Advisors leading the way

Brothers Alain and Jean Rondeau have been jointly serving this market with various carriers since the concept surfaced, Alain under the banner SFL Partner of Desjardins Financial Security in the Quebec City region, and Jean in Drummondville, Quebec through the firm Rondeau Services Financiers.

“Clients have obtained a ROPs (for clients) for varying amounts, like $120,000, $140,000, or $150,000. Each case showed that there was no impoverishment of the company because the shareholders were already being taxed on the benefit,” Jean Rondeau explains.

Under this plan, key employees must report a fair portion of the premium paid for the ROP rider as a taxable benefit. The shared ownership agreement must be clear on this point and specify the splitting of the premium between the company and its shareholder or key employee, the Rondeau brothers add.

The agreement must clearly identify the owner and beneficiary of each part of the policy. It must specify the beneficiary of the illness benefit, the health benefit and the death benefit (ROP at death). “Whatever the benefit the shareholders choose, they must be taxed on it each year,” Alain Rondeau says. “If they do not declare the benefit, it may be very costly. One client eligible for a $220,000 benefit under an old product didn’t report it. We told him to contact the CRA: turns out he owes $60,000 in taxes.”

The brothers emphasize that surrounding oneself with professionals who work in this niche is crucial. For example, Jean Rondeau mentioned that he consulted an accountant on all his cases.

Accountants can play a vital role here. “Consult an accountant to make sure the benefits are taxed properly,” the Rondeaus urge.
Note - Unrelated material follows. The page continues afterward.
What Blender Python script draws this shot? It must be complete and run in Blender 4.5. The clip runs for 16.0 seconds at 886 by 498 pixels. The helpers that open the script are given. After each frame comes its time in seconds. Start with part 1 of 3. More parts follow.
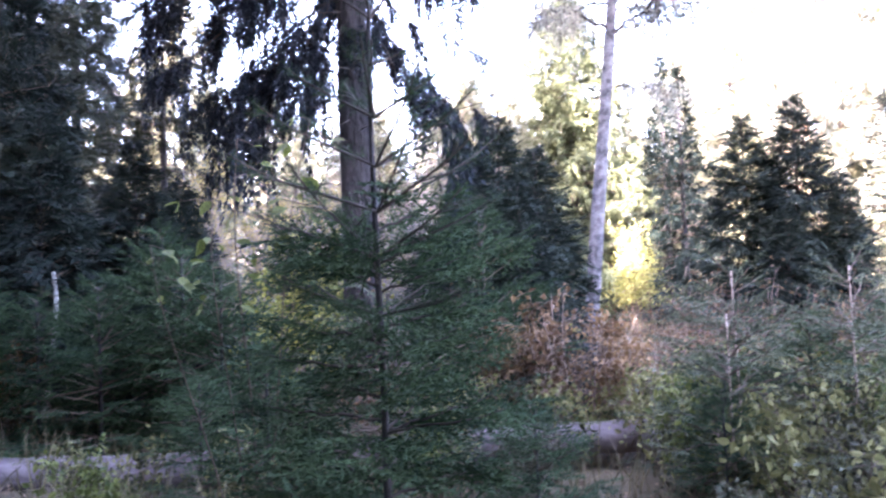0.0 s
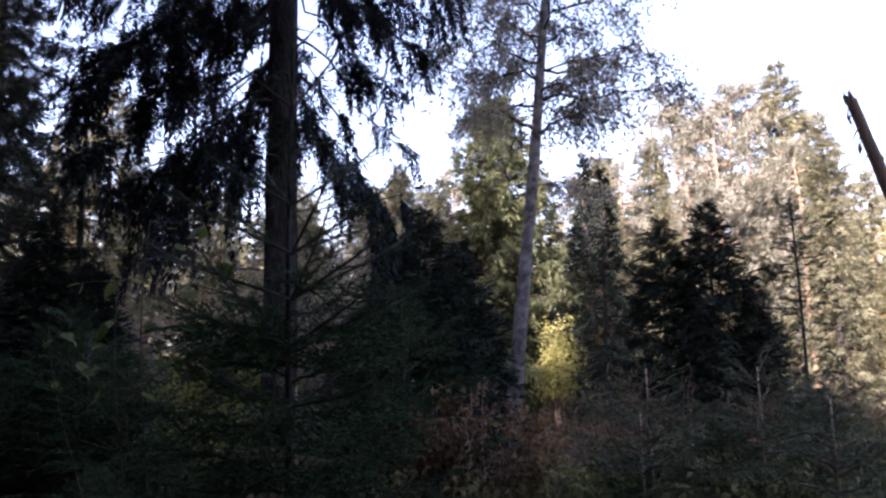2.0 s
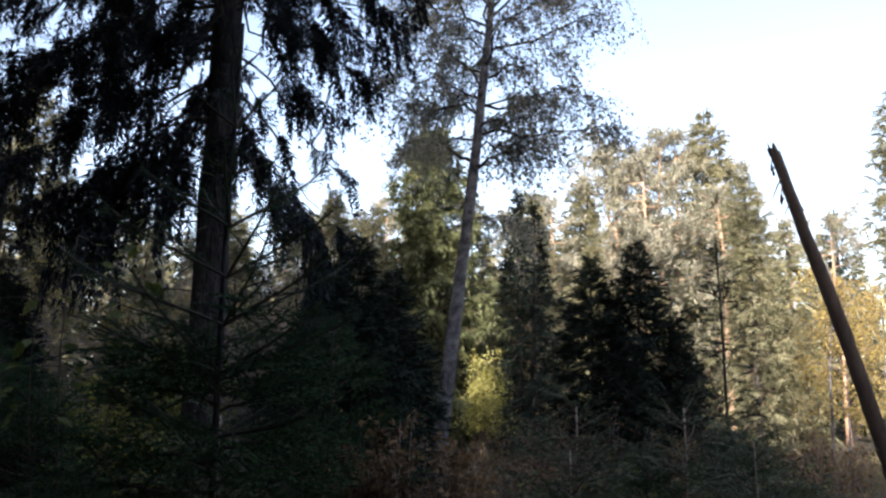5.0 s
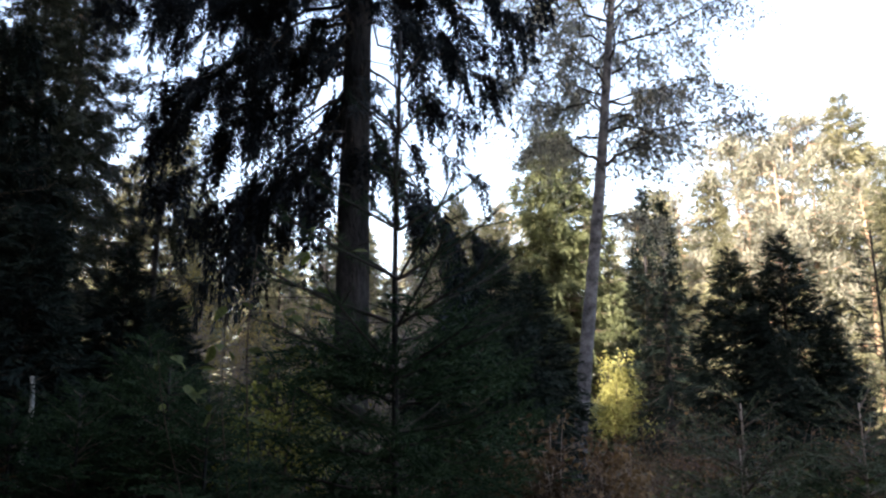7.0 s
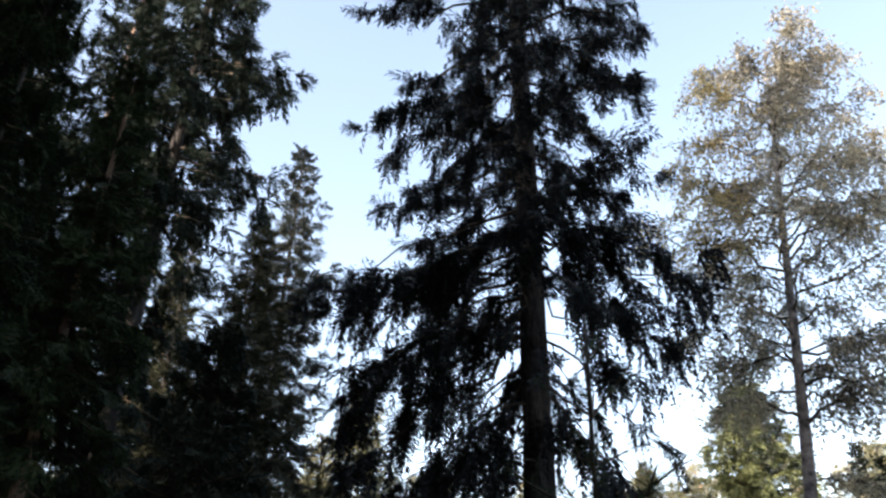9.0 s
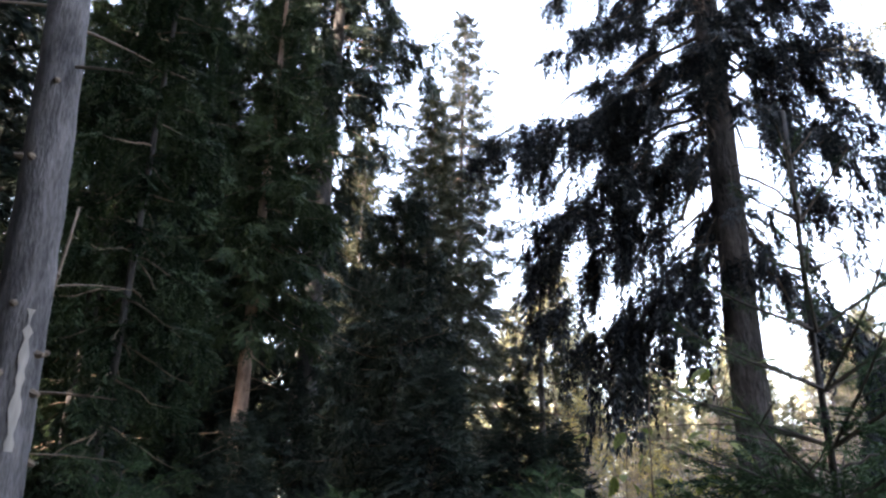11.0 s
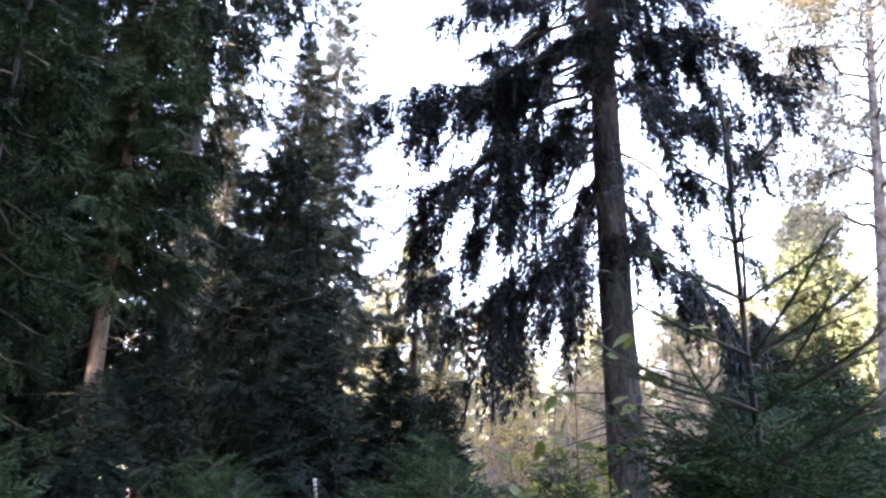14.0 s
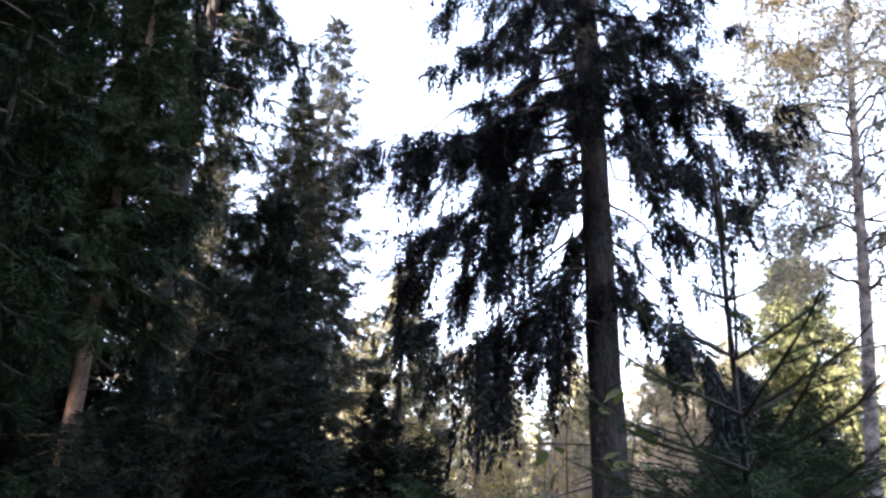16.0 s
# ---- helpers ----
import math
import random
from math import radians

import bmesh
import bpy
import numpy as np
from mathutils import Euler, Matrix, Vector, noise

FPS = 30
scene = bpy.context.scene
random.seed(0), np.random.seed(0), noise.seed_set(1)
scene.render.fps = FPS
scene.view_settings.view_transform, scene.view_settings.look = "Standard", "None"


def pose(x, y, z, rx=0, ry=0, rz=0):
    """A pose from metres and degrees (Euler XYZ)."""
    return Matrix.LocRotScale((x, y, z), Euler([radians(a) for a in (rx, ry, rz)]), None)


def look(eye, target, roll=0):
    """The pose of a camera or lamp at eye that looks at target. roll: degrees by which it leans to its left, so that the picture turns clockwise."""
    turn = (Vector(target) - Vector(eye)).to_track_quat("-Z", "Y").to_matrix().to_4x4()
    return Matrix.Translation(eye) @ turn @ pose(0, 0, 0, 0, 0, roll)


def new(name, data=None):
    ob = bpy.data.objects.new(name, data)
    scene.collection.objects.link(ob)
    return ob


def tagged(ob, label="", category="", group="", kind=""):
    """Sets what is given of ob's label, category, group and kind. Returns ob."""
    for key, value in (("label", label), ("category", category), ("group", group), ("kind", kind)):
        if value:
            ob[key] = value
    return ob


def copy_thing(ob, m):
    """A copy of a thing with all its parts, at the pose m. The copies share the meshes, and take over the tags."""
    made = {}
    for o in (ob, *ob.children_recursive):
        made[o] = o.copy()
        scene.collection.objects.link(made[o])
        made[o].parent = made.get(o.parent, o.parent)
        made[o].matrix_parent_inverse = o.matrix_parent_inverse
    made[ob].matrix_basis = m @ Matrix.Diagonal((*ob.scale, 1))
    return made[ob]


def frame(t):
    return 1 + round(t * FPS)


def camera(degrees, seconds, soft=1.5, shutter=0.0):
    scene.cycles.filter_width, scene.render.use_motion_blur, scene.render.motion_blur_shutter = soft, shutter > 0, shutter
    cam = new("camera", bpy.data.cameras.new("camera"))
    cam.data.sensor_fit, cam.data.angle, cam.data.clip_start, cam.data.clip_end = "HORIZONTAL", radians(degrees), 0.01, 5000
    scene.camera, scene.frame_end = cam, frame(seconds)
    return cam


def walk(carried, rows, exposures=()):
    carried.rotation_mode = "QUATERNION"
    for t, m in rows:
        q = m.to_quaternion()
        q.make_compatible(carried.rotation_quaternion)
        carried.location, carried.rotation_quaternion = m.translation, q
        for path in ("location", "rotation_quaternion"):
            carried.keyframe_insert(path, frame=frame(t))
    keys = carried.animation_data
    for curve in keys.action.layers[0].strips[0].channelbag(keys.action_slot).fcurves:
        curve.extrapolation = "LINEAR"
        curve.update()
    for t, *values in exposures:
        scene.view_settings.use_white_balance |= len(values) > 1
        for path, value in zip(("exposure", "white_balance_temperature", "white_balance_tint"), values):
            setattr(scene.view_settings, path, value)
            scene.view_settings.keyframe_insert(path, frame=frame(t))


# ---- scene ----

Insurance products that identify and clearly separate the three benefits are rare, they add. The Desjardins product is one of the few that breaks the benefits down. The old product on which one of their clients has been taxed didn’t.

Products that allow separate accounts for each portion of the premium – the insurance portion and the return portion – are also scarce. Nancy Elkas could only think of one: the Sun Life product.